▸ **Goal**: Could you output each line of the data that follows exactly?
** Begin Source excerpt **
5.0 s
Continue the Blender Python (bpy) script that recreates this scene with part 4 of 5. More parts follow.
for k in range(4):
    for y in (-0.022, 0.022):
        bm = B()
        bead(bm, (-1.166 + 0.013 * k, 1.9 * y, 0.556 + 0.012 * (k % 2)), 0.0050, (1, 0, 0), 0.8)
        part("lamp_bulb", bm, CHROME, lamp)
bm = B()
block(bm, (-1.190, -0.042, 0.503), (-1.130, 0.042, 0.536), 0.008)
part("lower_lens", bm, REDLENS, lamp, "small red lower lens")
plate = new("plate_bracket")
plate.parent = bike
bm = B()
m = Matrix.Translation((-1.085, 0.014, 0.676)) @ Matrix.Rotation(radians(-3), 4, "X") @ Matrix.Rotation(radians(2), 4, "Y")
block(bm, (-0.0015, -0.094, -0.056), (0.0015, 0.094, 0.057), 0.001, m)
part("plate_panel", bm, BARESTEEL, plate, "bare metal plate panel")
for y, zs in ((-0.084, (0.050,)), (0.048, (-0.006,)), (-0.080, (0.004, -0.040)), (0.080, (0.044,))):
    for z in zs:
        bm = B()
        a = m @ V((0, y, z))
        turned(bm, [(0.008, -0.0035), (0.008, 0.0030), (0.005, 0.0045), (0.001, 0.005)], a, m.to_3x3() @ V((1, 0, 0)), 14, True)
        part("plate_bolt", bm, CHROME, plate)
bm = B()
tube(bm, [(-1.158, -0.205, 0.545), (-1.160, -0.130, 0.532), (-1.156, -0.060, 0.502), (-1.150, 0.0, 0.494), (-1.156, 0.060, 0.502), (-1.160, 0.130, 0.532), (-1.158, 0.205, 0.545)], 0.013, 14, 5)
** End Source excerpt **
▸ **Complete answer**:
5.0 s
Continue the Blender Python (bpy) script that recreates this scene with part 4 of 5. More parts follow.
for k in range(4):
    for y in (-0.022, 0.022):
        bm = B()
        bead(bm, (-1.166 + 0.013 * k, 1.9 * y, 0.556 + 0.012 * (k % 2)), 0.0050, (1, 0, 0), 0.8)
        part("lamp_bulb", bm, CHROME, lamp)
bm = B()
block(bm, (-1.190, -0.042, 0.503), (-1.130, 0.042, 0.536), 0.008)
part("lower_lens", bm, REDLENS, lamp, "small red lower lens")
plate = new("plate_bracket")
plate.parent = bike
bm = B()
m = Matrix.Translation((-1.085, 0.014, 0.676)) @ Matrix.Rotation(radians(-3), 4, "X") @ Matrix.Rotation(radians(2), 4, "Y")
block(bm, (-0.0015, -0.094, -0.056), (0.0015, 0.094, 0.057), 0.001, m)
part("plate_panel", bm, BARESTEEL, plate, "bare metal plate panel")
for y, zs in ((-0.084, (0.050,)), (0.048, (-0.006,)), (-0.080, (0.004, -0.040)), (0.080, (0.044,))):
    for z in zs:
        bm = B()
        a = m @ V((0, y, z))
        turned(bm, [(0.008, -0.0035), (0.008, 0.0030), (0.005, 0.0045), (0.001, 0.005)], a, m.to_3x3() @ V((1, 0, 0)), 14, True)
        part("plate_bolt", bm, CHROME, plate)
bm = B()
tube(bm, [(-1.158, -0.205, 0.545), (-1.160, -0.130, 0.532), (-1.156, -0.060, 0.502), (-1.150, 0.0, 0.494), (-1.156, 0.060, 0.502), (-1.160, 0.130, 0.532), (-1.158, 0.205, 0.545)], 0.013, 14, 5)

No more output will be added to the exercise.